Pedro Antunes
30 de agosto de 2018 | 08h59
O mar de Caymmi é bonito. Também é perigoso.
Dorival, o gênio, retumbava como soa uma tempestade em alto mar, quando assim queria. Era sereno também. Líquido, fluído, instável.
É uma aventura musical interessante, portanto, para o Quartabê, quarteto instrumental formado por Mariá Portugal (bateria, voz e coquinho), Joana Queiroz (clarinete, clarone, voz e coquinho), Maria Beraldo (clarinete, clarone, voz e coquinho) e Chicão (teclas, voz e coquinho).
É uma aula e também uma oportunidade de desenvolvimento. Dentro dessa sinuosidade e periculosidade “caymminiana”, o Quartabê se desmonta e se refaz, musicalmente falando.
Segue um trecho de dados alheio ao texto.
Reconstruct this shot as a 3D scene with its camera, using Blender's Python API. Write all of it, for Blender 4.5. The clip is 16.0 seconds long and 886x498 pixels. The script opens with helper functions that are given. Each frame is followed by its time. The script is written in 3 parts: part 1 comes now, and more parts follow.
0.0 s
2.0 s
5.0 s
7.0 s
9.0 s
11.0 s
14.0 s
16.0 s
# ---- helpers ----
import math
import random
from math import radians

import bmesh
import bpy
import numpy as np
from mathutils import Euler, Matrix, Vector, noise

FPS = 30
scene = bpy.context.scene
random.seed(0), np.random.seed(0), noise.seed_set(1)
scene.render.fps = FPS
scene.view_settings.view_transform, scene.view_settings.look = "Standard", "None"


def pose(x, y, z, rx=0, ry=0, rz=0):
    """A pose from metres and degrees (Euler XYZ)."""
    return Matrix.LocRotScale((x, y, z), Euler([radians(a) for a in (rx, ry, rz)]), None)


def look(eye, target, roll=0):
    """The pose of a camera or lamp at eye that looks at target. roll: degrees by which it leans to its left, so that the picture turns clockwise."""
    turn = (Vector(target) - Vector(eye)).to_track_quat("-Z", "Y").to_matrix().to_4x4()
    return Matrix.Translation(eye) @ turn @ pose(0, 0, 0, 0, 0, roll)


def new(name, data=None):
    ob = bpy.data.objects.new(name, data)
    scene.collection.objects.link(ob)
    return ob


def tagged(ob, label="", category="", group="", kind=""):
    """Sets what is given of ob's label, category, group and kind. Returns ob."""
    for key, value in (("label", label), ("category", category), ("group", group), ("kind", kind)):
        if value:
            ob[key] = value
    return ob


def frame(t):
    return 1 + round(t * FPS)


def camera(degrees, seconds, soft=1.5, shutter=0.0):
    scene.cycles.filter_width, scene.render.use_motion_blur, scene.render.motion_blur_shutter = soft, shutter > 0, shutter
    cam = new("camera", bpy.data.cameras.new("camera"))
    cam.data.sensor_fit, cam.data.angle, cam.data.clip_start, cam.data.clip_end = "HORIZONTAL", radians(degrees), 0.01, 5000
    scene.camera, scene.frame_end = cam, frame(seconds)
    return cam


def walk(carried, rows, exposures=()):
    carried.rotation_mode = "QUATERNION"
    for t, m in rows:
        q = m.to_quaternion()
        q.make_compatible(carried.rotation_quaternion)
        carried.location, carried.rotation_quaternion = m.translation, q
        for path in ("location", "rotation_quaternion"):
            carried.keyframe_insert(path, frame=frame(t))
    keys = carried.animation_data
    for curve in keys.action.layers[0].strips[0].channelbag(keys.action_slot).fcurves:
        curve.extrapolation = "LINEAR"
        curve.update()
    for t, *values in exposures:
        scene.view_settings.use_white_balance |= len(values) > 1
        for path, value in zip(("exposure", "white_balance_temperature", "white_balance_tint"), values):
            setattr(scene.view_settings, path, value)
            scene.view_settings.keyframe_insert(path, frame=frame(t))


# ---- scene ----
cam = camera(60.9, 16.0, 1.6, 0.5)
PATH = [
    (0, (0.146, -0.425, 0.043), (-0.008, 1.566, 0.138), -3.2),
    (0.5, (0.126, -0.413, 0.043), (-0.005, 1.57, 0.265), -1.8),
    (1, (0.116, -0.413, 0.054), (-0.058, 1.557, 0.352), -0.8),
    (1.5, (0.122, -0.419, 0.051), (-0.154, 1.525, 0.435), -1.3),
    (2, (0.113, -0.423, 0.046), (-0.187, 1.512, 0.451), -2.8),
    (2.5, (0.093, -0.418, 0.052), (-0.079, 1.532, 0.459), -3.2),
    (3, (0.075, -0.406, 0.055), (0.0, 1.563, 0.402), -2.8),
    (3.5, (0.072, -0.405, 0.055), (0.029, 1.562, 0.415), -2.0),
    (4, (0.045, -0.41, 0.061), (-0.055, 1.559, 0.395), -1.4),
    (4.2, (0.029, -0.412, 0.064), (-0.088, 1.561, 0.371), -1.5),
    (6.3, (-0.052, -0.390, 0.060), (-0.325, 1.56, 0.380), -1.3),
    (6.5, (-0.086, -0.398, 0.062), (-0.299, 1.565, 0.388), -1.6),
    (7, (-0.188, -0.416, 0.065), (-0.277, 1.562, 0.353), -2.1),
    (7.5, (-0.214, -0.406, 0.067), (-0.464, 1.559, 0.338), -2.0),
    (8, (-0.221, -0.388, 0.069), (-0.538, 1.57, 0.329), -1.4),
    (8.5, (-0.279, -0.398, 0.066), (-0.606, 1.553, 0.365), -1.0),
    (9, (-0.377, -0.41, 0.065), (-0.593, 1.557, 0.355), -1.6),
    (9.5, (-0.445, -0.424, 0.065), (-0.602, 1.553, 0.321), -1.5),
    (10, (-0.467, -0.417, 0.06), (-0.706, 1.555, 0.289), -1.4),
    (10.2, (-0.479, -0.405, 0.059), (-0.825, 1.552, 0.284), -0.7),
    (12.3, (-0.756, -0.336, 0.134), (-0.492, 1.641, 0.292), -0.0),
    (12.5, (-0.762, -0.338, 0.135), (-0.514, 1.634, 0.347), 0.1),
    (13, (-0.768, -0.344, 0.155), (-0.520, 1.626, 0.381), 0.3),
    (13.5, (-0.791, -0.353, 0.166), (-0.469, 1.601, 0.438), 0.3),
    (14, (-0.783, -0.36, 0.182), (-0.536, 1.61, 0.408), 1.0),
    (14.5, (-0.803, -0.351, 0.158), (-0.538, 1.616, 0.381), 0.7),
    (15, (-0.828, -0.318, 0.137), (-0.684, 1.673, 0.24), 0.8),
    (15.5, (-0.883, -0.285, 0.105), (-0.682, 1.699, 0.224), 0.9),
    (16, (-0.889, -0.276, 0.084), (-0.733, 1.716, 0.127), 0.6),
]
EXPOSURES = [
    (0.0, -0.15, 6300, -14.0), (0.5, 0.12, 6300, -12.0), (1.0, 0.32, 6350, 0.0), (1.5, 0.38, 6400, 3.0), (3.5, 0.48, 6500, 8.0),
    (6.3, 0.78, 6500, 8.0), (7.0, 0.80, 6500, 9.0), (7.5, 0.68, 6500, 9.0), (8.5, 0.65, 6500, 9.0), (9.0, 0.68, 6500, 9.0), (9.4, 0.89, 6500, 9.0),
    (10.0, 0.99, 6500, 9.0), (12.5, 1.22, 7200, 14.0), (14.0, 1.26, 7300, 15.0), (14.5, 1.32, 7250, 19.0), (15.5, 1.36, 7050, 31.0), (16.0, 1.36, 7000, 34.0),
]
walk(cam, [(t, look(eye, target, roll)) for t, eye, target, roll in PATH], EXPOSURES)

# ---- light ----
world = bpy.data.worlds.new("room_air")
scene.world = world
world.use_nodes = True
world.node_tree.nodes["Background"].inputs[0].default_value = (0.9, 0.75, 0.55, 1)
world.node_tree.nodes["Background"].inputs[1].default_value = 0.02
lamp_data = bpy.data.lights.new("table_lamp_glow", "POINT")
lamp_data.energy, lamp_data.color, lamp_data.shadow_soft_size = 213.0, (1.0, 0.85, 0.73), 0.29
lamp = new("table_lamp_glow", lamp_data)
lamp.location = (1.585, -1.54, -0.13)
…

Solta, agora, com exclusividade no blog, Lição #2: Dorival, o terceiro trabalho do quarteto, realizado com auxílio do edital Natura Musical e lançado com o Selo RISCO.
Em 2015, eles se aventuraram pela obra de Moacir Santos. Tiraram da cartola o excelente Lição #1: Moacir.
Dentro dessa dinâmica de sala de aula que o quarteto insere no seu trabalho, como aprendizes dos grandes mestres da música, o segundo lançamento foi Depê (como se estivessem cursando novamente as aulas para garantir a nota final e concluir a disciplina).
Deu certo, eles chegaram na segunda lição, afinal. Com Dorival, eles não vão no caminho óbvio, mesmo que ele, o mar esteja ali, revolto ou calmo.
Diluído ou escancarado, Dorival é esmiuçado pelo quarteto na empreitada e diluído dentro de uma estética já própria do Quartabê.
Tome de exemplo Morena do Mar, canção de Caymmi. Como no Modernismo e no Tropicalismo, o que o Quartabê faz é engolir a referência para tomar parte de si ao regurgitá-la. Ela volta irreconhecível, à princípio.
Mas mantém a tensão (e talvez um tesão?) nos barulhinhos que desenham um universo estético tão distante de Caymmi na versão da banda. E, ainda assim, caso o ouvinte se deixe levar, é possível encontrar o artista ali também.
Sem obviedades e deliciosamente desafiador, Lição #2: Dorival é um acerto enorme do Quartabê. O mar de Caymmi é revolto, pode cuspi-lo para a areia, para as pedras ou sugá-lo para baixo, mas, quando você o domina (e o respeita), ele “é bonito, é bonito”.